Ultrasound from your vet or Bio Tracking.  That is a blood test you send in.  

http://www.biotracking.com/


----------



## SDBoerGoats (Mar 13, 2012)

I called my vet and he said he doesn't have an ultrasound that would work on goats.   I asked him about blood tests and he said there weren't any for goats! Hmmm. I do think he needs to get out more! I will check this out. Thanks!


----------



## SDBoerGoats (Mar 13, 2012)

I checked out their site and see they also test for CAE but they don't test for CL. We are getting ready to test our herd and would like to get both tests done. Anyone know of a lab that does both?


----------



## Renegade (Mar 13, 2012)

SD
If you ask Bio-Tracking to do the CL test they will send it to the university. Give them a call and they'll give you a price. They are the nicest people in the world and will do everything they can to help.

Donna


----------



## SDBoerGoats (Mar 13, 2012)

Thanks Donna!  I have a good friend who is a vet tech and she can help me with the blood drawing. That way I can get a preg test and my herd tested all at the same time.


----------



## SuburbanFarmChic (Mar 13, 2012)

It may be that she is overly fat and won't get pregnant because of it.  Sows, does, ewes, etc that are older, haven't been bred in a few years and are on the chunky side, often have fertility problems.  I'd do a blood draw and get her mineral/hormone levels checked.   
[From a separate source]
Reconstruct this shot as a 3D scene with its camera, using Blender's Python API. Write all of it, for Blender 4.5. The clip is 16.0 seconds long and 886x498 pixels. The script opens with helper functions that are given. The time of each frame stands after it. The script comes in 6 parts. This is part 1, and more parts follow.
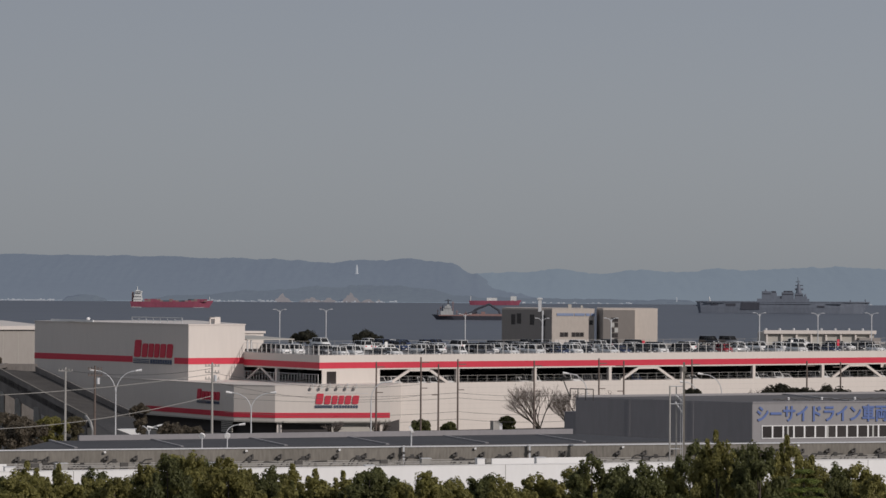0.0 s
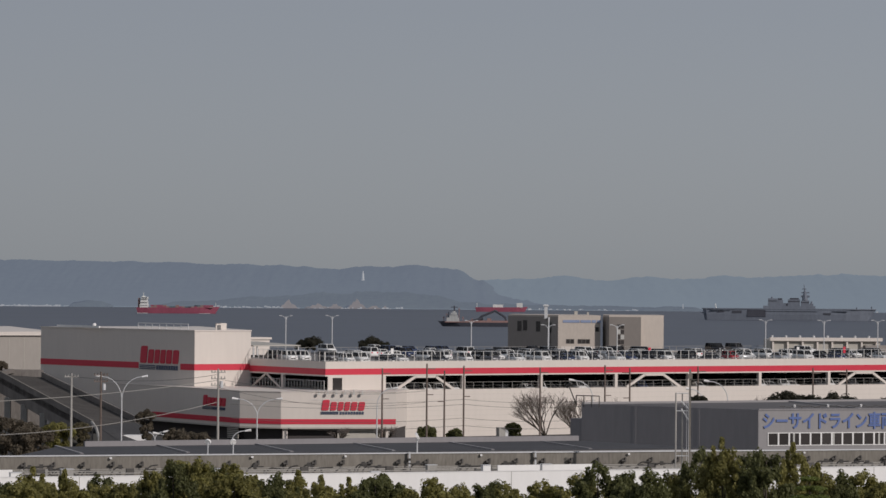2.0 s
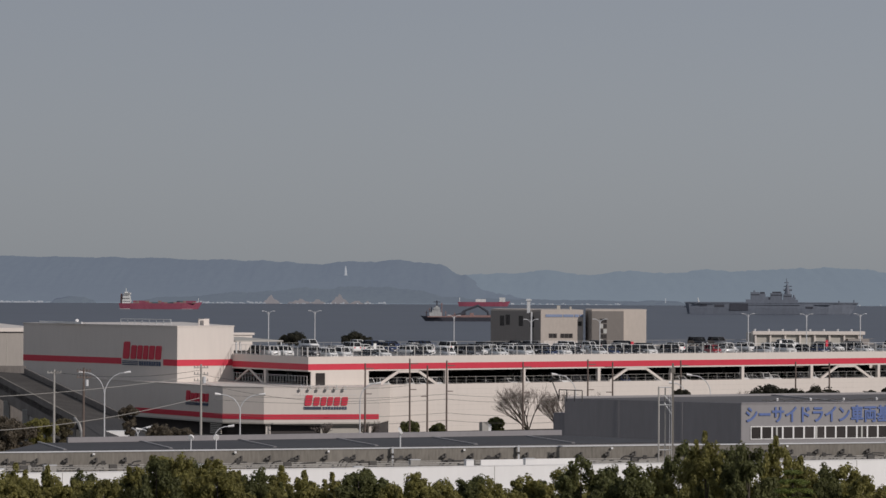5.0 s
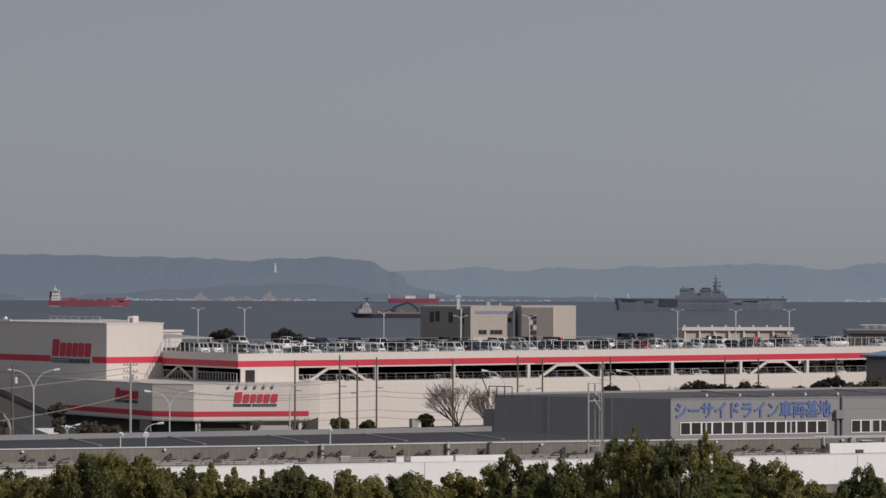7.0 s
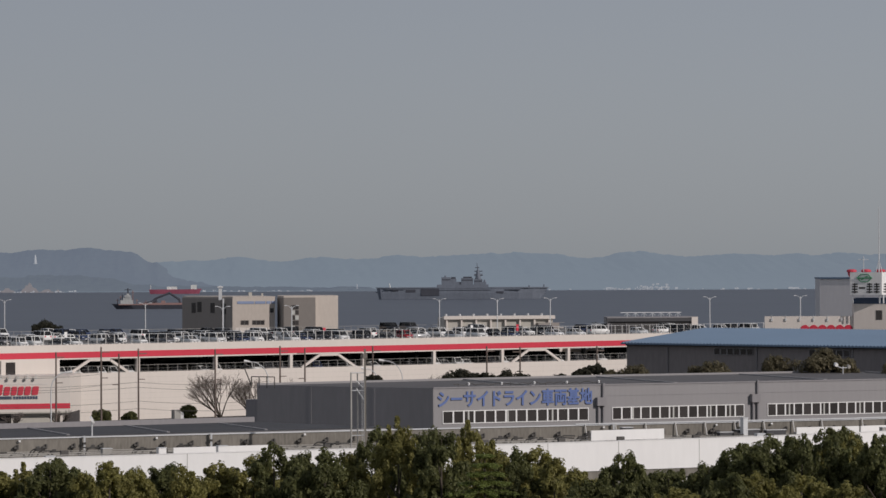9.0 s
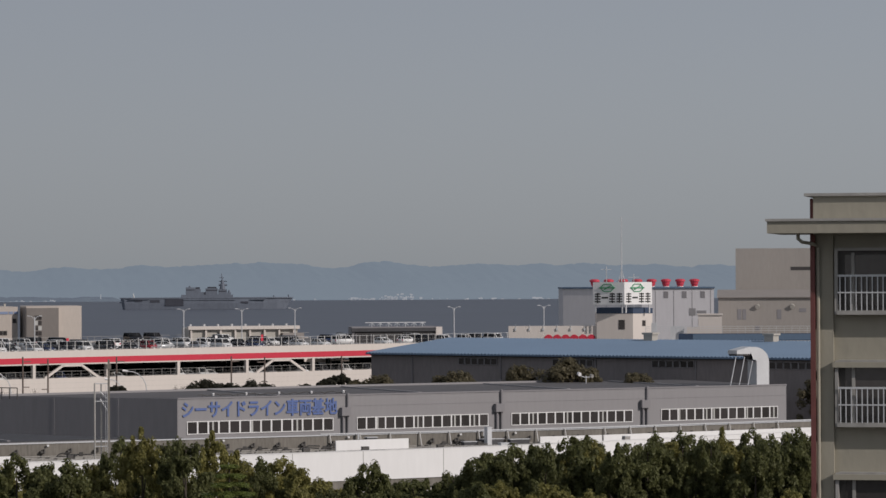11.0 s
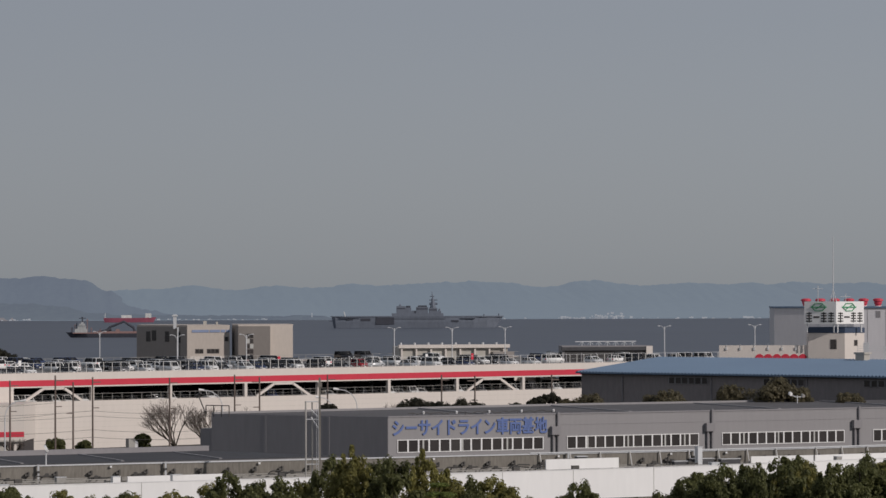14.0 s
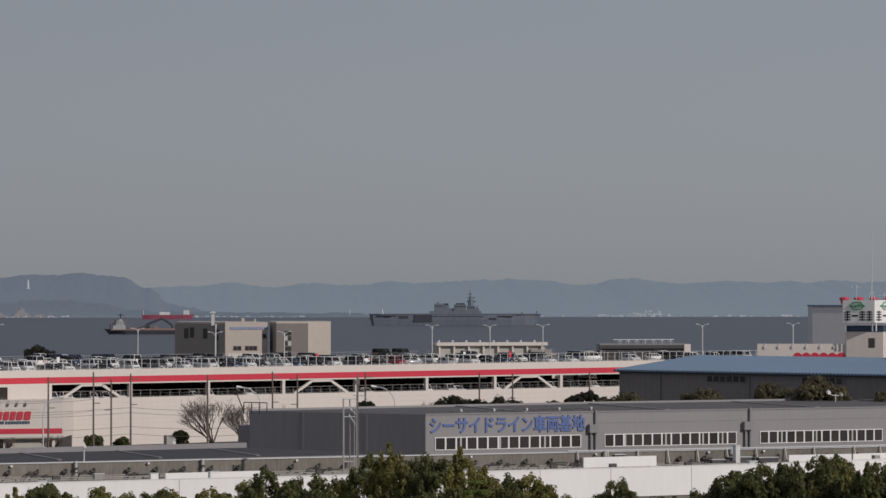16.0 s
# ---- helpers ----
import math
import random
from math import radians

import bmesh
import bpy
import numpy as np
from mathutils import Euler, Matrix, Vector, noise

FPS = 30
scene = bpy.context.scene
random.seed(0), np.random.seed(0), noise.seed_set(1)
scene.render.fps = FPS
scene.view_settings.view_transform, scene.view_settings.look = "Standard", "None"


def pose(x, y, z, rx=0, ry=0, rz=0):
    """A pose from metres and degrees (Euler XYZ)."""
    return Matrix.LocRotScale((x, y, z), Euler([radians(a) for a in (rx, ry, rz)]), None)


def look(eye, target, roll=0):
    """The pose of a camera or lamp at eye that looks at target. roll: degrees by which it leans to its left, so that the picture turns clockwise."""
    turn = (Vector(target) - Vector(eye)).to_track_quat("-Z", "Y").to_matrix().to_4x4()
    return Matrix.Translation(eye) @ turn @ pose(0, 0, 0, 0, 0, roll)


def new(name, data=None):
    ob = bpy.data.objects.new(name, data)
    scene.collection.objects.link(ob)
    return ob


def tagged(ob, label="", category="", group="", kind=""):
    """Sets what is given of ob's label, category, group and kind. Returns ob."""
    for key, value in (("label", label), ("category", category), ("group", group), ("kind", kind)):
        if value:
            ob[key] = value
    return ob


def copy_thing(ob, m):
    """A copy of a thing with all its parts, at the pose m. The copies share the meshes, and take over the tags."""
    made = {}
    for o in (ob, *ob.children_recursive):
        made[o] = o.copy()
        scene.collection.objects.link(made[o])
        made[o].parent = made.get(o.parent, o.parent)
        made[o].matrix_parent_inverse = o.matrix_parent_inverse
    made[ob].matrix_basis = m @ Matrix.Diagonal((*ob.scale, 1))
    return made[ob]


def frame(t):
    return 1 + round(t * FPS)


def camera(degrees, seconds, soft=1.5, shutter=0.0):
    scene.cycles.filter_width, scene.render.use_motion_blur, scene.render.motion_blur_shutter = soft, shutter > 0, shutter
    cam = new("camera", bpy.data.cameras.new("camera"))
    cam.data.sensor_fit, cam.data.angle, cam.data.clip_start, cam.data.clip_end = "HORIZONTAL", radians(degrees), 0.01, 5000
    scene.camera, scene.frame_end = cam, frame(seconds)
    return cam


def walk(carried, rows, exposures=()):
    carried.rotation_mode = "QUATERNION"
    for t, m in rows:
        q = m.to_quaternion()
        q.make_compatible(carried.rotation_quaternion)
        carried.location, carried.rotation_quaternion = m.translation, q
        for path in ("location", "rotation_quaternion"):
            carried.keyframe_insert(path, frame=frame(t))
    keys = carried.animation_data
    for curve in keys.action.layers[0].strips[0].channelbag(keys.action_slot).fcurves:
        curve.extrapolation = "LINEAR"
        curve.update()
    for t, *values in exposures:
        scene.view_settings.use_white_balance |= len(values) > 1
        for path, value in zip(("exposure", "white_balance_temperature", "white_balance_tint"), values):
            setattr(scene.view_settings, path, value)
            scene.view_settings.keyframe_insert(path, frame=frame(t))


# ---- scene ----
EYE = (0.0, 0.0, 25.5)
TURNS = (  # seconds, degrees to the right, degrees up, degrees of roll
    (0.0, -0.000, 0.535, 0.327),
    (0.5, -0.045, 0.518, 0.354),
    (1.0, -0.031, 0.586, 0.398),
    (1.5, -0.092, 0.621, 0.427),
    (2.0, -0.106, 0.645, 0.433),
    (2.5, -0.089, 0.637, 0.433),
    (3.0, -0.032, 0.639, 0.416),
    (3.5, 0.033, 0.636, 0.418),
    (4.0, 0.092, 0.604, 0.305),
    (6.5, 0.703, 0.535, 0.309),
    (7.0, 1.379, 0.505, 0.139),
    (7.5, 2.377, 0.424, -0.107),
    (8.0, 3.088, 0.346, -0.223),
    (8.5, 4.182, 0.299, -0.270),
    (9.0, 5.403, 0.331, -0.223),
    (9.5, 6.802, 0.335, -0.221),
    (10.0, 7.792, 0.345, -0.254),
    (10.2, 8.110, 0.353, -0.267),
    (11.3, 9.950, 0.540, -0.250),
    (12.3, 9.173, 0.694, -0.244),
    (12.5, 8.486, 0.721, -0.152),
    (13.0, 7.255, 0.755, -0.103),
    (13.5, 6.704, 0.784, -0.141),
    (14.0, 6.166, 0.815, -0.160),
    (14.5, 5.563, 0.838, -0.049),
    (15.0, 5.454, 0.828, -0.146),
    (15.5, 5.471, 0.799, -0.145),
    (16.0, 5.523, 0.776, -0.021),
)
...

 Also can you post photos of her to see if she is FAT or just has a large rumen?


----------



## SDBoerGoats (Mar 13, 2012)

Chic, I'll see if I can get some pics today and figure out how to post them. It's a large rumen I believe. When we got her she was thin but not skinny and had the huge belly. She's gained weight now but her stomach is still the same, just huge.


----------



## Queen Mum (Mar 13, 2012)

Some goats just have big bellies.  It seems to be genetic. I was living on a farm that had two does that were naturally big like that.  Not sure why.  But the mother and her daughter were like that.  They ate a normal amount and were always big.  When they were pregnant they looked like they did when they were not pregnant.  They never got any bigger.  After they kidded was the ONLY time they ever looked NORMAL.


----------



## SDBoerGoats (Mar 14, 2012)

OK, I got one pic this morning from the top. This is how her belly looks all the time. I don't know if I posted the pic right, I just put in the image code.


----------